[start RECORDS]

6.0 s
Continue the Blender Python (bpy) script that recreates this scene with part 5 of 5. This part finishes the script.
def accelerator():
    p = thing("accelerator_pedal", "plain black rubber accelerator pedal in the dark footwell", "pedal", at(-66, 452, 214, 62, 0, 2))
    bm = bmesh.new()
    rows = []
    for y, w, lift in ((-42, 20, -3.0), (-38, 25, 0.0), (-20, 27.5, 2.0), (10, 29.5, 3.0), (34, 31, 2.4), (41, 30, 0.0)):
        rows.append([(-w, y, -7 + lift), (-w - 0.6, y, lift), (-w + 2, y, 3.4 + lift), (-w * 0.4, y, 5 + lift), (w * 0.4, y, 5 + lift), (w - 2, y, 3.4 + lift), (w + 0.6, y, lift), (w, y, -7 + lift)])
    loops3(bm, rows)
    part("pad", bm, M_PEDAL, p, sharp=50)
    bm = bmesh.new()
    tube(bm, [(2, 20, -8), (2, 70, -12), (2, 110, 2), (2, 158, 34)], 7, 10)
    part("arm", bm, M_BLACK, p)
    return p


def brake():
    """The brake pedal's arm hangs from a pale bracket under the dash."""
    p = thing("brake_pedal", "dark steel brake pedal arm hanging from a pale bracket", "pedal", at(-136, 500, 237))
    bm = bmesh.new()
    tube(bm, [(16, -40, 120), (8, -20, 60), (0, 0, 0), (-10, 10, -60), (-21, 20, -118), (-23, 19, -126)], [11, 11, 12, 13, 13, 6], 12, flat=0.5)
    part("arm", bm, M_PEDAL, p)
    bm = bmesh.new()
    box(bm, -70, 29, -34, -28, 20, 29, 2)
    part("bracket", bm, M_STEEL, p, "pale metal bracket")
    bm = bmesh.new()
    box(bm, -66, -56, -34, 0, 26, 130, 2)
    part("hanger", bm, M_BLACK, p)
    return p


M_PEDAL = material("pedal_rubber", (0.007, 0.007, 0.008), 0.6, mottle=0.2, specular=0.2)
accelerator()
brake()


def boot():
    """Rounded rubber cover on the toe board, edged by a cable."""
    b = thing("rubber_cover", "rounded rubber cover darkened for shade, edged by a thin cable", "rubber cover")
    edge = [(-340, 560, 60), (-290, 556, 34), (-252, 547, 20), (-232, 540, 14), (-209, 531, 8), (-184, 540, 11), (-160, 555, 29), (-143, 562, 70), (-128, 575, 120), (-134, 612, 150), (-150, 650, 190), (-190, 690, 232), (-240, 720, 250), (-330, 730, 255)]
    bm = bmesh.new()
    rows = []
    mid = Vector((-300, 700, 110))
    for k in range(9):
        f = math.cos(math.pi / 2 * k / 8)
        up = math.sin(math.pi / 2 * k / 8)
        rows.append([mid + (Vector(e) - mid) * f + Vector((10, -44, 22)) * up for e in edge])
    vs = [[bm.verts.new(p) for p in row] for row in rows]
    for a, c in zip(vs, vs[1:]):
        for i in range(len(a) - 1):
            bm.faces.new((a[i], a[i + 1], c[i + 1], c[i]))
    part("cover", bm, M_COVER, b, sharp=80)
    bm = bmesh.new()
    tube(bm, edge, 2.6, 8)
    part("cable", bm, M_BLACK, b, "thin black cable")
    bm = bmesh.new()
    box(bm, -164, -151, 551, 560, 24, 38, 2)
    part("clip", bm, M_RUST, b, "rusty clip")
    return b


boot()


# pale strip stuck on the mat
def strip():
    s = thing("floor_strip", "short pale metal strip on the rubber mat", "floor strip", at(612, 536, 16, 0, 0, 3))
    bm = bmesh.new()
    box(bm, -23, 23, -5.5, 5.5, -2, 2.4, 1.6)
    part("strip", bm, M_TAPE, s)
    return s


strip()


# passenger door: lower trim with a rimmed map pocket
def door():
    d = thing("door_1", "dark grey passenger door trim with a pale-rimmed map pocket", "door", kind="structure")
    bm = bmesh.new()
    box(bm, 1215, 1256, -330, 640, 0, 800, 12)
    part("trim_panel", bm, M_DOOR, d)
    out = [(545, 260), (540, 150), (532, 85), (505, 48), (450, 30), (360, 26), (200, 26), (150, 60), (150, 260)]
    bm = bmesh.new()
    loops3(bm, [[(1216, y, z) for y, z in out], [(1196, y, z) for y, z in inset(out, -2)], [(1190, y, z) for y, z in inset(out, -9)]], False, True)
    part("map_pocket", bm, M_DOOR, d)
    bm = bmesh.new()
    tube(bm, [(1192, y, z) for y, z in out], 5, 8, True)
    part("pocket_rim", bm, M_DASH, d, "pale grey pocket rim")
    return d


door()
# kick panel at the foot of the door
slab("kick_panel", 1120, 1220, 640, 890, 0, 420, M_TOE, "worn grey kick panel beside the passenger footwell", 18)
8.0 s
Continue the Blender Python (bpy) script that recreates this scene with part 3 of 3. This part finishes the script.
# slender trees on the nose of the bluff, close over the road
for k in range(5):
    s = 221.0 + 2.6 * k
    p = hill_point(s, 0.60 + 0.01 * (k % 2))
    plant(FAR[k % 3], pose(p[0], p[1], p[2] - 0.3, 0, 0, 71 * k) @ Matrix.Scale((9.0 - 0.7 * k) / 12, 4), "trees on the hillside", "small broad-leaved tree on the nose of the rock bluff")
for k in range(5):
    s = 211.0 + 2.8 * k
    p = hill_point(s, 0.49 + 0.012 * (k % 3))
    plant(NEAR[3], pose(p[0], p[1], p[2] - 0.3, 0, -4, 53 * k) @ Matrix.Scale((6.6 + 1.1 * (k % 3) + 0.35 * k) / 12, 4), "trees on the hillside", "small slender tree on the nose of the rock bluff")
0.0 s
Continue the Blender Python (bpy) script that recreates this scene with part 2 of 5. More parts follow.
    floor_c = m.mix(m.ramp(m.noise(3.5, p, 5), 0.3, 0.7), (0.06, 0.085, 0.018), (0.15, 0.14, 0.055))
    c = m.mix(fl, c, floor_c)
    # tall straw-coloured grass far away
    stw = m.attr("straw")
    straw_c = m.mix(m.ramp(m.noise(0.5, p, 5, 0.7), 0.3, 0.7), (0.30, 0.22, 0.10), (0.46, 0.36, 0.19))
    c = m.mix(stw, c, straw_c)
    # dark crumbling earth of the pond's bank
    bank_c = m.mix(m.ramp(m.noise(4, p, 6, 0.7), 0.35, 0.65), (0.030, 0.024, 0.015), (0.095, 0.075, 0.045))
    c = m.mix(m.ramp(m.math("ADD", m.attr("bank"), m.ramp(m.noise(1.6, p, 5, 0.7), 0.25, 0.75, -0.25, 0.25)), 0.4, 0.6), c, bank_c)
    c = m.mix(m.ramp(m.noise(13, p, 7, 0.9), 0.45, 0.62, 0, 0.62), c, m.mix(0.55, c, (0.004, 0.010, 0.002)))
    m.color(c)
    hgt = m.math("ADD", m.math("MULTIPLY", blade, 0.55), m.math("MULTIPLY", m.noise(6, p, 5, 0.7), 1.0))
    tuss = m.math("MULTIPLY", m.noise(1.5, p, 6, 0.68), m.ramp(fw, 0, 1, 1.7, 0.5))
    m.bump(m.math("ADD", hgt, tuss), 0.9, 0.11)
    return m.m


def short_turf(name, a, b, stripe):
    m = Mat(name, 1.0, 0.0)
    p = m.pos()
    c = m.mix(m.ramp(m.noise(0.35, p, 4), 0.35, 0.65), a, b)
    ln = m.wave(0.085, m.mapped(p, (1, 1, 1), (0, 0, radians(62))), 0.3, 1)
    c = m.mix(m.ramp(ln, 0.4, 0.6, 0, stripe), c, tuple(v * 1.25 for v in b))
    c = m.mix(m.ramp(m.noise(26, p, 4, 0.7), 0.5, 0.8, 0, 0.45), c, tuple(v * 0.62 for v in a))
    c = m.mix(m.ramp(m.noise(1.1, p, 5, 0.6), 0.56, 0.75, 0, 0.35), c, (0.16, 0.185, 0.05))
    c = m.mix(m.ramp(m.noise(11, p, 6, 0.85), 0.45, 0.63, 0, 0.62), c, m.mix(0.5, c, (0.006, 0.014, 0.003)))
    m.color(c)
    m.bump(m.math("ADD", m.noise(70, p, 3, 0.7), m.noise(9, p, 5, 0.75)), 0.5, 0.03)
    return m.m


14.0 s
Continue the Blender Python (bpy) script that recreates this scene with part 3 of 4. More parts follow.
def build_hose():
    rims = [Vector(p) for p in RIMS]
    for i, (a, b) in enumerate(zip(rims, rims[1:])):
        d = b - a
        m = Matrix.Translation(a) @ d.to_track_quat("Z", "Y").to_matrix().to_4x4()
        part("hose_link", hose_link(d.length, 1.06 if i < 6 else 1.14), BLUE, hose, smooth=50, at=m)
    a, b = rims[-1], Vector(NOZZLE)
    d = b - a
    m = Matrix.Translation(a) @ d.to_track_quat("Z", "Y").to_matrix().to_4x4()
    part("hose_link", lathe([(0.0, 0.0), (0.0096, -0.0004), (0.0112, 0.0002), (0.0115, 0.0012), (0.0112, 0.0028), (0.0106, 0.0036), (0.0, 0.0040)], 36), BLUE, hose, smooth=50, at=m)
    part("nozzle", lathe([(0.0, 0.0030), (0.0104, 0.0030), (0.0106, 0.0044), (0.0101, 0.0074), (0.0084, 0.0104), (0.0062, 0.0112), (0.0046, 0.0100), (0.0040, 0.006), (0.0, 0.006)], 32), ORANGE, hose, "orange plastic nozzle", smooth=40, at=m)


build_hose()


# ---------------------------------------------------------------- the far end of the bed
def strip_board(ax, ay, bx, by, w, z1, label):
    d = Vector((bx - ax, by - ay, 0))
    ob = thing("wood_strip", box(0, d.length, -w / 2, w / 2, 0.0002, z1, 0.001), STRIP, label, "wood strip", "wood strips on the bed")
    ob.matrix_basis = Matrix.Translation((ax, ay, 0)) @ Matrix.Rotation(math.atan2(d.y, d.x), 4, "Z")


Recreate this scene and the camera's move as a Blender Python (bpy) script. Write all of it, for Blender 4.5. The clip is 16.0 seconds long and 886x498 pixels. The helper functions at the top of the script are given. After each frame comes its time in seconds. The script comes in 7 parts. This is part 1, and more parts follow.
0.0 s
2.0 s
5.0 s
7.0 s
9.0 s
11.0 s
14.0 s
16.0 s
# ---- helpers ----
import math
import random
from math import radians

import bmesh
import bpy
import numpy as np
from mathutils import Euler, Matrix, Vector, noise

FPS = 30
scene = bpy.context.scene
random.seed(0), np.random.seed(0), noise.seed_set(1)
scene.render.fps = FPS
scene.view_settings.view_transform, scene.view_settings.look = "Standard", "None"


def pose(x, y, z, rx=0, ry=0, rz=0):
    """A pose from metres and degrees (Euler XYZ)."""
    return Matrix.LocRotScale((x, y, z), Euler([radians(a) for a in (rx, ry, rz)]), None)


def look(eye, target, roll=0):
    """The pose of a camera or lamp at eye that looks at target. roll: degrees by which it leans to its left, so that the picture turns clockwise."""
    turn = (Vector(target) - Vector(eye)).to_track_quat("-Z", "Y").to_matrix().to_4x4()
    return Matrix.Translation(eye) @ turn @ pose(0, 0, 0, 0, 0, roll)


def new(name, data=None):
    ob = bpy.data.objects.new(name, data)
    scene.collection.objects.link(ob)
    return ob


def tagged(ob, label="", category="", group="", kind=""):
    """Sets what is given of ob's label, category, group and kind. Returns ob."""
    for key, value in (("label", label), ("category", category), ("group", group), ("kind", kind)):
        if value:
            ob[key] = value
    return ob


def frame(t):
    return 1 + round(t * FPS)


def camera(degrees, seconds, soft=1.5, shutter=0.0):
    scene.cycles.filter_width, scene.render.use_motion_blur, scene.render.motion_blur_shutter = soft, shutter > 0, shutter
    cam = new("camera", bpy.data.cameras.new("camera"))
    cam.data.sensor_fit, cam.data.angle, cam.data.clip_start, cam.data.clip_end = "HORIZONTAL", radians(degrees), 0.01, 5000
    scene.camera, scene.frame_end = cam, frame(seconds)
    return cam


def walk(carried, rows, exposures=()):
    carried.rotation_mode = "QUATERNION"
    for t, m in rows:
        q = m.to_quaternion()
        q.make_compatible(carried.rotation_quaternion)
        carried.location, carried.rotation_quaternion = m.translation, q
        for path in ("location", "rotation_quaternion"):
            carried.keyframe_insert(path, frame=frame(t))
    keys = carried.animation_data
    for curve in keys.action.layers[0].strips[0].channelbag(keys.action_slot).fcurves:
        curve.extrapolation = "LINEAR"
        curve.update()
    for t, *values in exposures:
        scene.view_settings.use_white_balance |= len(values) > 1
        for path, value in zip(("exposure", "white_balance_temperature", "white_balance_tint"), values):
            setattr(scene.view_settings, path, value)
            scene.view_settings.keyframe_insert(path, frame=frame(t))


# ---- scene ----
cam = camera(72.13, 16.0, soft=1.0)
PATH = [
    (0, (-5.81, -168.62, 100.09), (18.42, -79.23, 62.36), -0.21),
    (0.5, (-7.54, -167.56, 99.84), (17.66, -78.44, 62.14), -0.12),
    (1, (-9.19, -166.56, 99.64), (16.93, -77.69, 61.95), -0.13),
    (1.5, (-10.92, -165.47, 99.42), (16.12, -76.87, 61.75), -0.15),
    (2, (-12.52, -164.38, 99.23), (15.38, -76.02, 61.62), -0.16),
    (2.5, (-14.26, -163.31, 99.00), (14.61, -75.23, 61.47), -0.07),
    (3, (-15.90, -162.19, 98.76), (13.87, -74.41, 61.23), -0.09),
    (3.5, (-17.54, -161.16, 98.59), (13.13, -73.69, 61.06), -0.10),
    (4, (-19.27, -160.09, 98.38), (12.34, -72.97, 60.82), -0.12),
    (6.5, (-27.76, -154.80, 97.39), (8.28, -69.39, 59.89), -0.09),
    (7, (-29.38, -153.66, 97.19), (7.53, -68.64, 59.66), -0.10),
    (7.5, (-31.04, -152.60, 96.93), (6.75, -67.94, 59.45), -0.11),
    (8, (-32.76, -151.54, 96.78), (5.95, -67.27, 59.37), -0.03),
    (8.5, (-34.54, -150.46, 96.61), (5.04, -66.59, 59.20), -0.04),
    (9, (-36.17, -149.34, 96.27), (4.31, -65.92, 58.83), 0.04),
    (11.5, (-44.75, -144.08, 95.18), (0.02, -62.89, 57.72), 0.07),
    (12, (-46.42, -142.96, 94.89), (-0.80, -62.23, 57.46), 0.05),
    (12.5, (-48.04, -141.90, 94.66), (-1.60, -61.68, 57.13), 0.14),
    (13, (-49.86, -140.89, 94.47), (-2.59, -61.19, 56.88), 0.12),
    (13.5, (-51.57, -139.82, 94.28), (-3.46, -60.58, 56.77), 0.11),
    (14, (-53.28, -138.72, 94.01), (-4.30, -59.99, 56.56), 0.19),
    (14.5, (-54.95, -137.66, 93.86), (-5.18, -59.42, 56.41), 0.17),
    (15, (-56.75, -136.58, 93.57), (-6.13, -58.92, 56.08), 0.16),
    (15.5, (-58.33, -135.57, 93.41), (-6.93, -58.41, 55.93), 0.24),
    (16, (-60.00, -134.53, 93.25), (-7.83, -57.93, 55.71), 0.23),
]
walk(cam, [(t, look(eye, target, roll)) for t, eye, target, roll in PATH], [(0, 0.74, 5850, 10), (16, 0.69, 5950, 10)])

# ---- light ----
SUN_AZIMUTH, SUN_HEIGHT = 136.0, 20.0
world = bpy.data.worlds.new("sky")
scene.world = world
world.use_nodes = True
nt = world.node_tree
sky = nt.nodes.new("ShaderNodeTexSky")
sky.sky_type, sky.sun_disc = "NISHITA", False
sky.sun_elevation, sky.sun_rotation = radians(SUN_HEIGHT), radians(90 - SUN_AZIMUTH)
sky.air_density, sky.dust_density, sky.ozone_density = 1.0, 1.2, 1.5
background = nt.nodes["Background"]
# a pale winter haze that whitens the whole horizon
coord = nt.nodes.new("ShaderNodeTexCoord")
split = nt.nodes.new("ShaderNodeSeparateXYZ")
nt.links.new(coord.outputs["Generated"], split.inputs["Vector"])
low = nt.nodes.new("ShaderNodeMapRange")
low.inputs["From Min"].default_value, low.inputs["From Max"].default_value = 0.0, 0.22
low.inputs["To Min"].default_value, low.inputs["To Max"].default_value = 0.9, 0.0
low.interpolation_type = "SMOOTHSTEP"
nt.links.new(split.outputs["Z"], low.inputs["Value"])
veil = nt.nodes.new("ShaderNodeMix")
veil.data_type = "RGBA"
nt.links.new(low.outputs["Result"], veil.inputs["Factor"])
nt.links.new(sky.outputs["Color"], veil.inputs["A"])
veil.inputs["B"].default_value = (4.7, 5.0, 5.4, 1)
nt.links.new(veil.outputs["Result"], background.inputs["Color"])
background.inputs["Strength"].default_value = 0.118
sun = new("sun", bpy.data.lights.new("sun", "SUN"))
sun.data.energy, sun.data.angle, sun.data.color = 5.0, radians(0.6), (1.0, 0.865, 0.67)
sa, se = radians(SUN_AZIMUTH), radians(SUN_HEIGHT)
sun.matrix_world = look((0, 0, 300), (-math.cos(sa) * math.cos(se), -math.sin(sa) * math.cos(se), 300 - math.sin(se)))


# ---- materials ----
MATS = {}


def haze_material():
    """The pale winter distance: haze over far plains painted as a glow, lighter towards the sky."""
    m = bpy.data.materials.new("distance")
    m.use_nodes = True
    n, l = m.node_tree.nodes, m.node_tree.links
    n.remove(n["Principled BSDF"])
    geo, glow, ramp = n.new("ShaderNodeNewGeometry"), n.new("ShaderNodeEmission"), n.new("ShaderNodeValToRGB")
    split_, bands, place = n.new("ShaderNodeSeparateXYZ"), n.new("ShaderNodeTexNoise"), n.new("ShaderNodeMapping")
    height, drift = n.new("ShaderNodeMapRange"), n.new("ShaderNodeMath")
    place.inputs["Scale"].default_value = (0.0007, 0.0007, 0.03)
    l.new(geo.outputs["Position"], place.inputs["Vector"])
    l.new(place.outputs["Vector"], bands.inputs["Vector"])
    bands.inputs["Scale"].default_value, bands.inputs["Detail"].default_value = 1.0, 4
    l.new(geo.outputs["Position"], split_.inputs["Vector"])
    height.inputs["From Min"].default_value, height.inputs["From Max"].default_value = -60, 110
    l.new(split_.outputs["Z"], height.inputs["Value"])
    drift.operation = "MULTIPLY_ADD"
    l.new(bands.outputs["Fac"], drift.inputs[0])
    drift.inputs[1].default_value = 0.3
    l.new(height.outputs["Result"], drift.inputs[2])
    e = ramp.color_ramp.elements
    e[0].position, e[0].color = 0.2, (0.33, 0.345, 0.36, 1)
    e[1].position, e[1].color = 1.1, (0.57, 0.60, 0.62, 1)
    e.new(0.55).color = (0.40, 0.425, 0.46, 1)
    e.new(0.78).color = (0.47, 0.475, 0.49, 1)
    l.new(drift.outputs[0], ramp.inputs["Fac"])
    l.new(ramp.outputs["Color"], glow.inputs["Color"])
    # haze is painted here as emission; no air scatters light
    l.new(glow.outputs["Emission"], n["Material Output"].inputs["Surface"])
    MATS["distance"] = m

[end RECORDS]

REQUIREMENTS:
Take the listing above and repeat exactly the lines from the one containing "pose from metres" through the one containing "turn = (Vector(target)", both included.

RESULT OF THIS EXERCISE:
    """A pose from metres and degrees (Euler XYZ)."""
    return Matrix.LocRotScale((x, y, z), Euler([radians(a) for a in (rx, ry, rz)]), None)


def look(eye, target, roll=0):
    """The pose of a camera or lamp at eye that looks at target. roll: degrees by which it leans to its left, so that the picture turns clockwise."""
    turn = (Vector(target) - Vector(eye)).to_track_quat("-Z", "Y").to_matrix().to_4x4()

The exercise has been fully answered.